Cerca de 150 famílias ficaram completamente desabrigadas após uma ação de despejo forçado em Curitiba
Após a Polícia Militar do Paraná (PMPR) destruir as casas da ocupação Povo Sem Medo, nesta terça-feira (10), cumprindo uma ordem de reintegração de posse, mais de 150 famílias ficaram sem ter para onde ir.
A ação da PM teve início às 6h da manhã de terça e terminou por volta das 19h. No entanto, foi apenas às 4h15 da madrugada desta quarta-feira (11) que todos os moradores da ocupação conseguiram um espaço para ficar. São garagens, vans, quartos emprestados e outras cinco ocupações de Curitiba que abrigam atualmente as famílias da Povo Sem Medo.
De acordo com Mariana Kauchakje, integrante do Movimento dos Trabalhadores Sem-Teto (MTST), as equipes da Fundação de Ação Social (FAS) deram apenas uma alternativa à população: as famílias tinham a opção de ir para o acolhimento, mas seriam separadas. Mulheres e crianças pequenas (até 11 anos) iriam para um alojamento e homens para outro, conforme Mariana. “Por isso nenhuma das famílias foi capaz de aceitar a proposta. As poucas pessoas que aceitaram foram homens sozinhos e mulheres sem filhos.”

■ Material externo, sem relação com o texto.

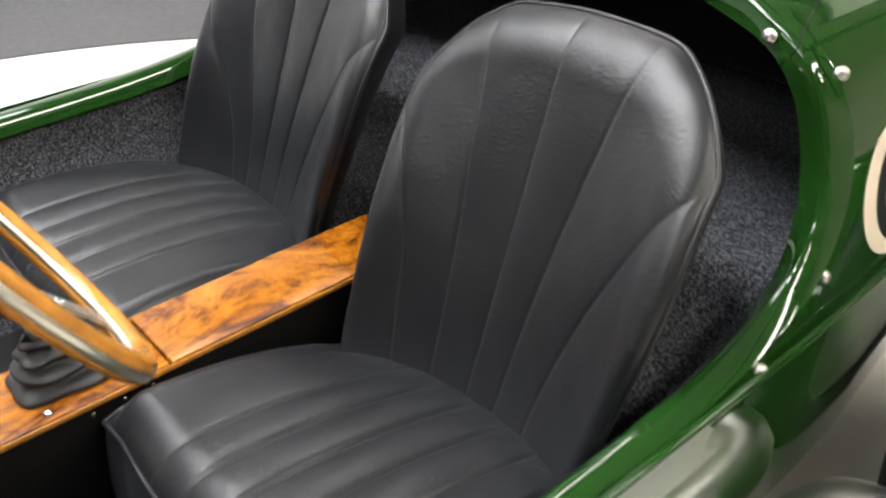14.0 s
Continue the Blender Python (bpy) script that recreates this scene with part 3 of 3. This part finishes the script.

Sem um plano de realocação efetivo por parte da prefeitura de Curitiba, organizações da sociedade civil e entidades, além do MTST, começaram um intenso trabalho de busca para que a comunidade não passasse a noite na rua. “Famílias inteiras com as coisas que conseguiram retirar antes que quebrassem os barracos em garagens e vans de vizinhos ou em um único quarto emprestado por alguém. Algumas pessoas conseguimos colocar temporariamente em outras ocupações.”
O que diz a FAS
Ao Plural, a FAS informou que duas famílias foram para uma entidade parceira da prefeitura, onde permanecerão até se reorganizarem. Outros três homens foram encaminhados a uma Casa de Passagem. A fundação não informou o nome dos locais nem suas localizações.
Segundo a FAS, o restante dos moradores da ocupação teria optado por ir a residências de familiares ou pessoas de referência e negou que famílias tenham sido separadas.
Processo não foi respeitado
De acordo com o coordenador do Núcleo Itinerante das Questões Fundiárias e Urbanísticas (NUFURB) da Defensoria Pública do Estado do Paraná (DPE-PR), defensor público João Victor Rozatti Longhi, a decisão judicial que autorizou a reintegração determinava que a Defensoria e o Ministério Público fizessem a “fiscalização acerca da prática dos atos concretos”, o que foi impossibilitado pela falta de notificação aos órgãos.
Quando o defensor chegou na ocupação, na noite de terça, o processo de desocupação já estava avançado. Por isso, solicitou à prefeitura quais foram os encaminhamentos dados e à Polícia Militar para que fizesse um relatório da ação.
“O que nos foi dito é que muitas famílias teriam ido para casa de parentes e as que necessitavam, a prefeitura disponibilizou abrigo, mas com o agravante de que acabou separando famílias. Agora, estamos aguardando as repostas da FAS e da PM, assim como os relatos dos moradores para saber se houve um encaminhamento adequado ou não para apurarmos eventuais responsabilidades em caso de descumprimento.”
Para Mariana, do MTST, a desocupação aconteceu passando por cima de algumas questões processuais condicionantes. Além da falta de intimação prévia do Ministério Público e da própria Defensoria, que deveriam estar no local para acompanhar a atividade, a prefeitura teria que elencar de forma detalhada os locais de destino das pessoas. “O que ficou decidido no processo era que, sim, a ordem de despejo poderia acontecer, desde que as famílias fossem transferidas para um local de moradia digna ou alojamentos temporários que fossem capazes de abriga-las.”
E agora?
Diante da situação precária e extremamente temporária dos moradores da Povo Sem Medo, o MTST e o Ministério Público do Paraná haviam feito um pedido formal para que a prefeitura cedesse um espaço da cidade para a comunidade, como um ginásio, até que fosse resolvida a questão. Embora esse tipo de solicitação de recursos para assistência humanitária possa ser feito em casos de calamidade pública – está previsto na Lei nº 12.340, de 1º de dezembro de 2010 – ele foi negado no caso da ocupação Povo Sem Medo.
Neste momento, o MTST entrou com outro pedido para que a prefeitura faça a cessão de casas populares com a cobrança de um aluguel social. “Sabemos que Curitiba não consegue atender todas, mas é preciso pressionar. A desocupação foi feita fora do que estava acordado no processo. Então a culpa das famílias estarem nessa situação é dos agentes públicos e do sistema de justiça de Curitiba que permitiu que isso acontecesse”, afirma Mariana.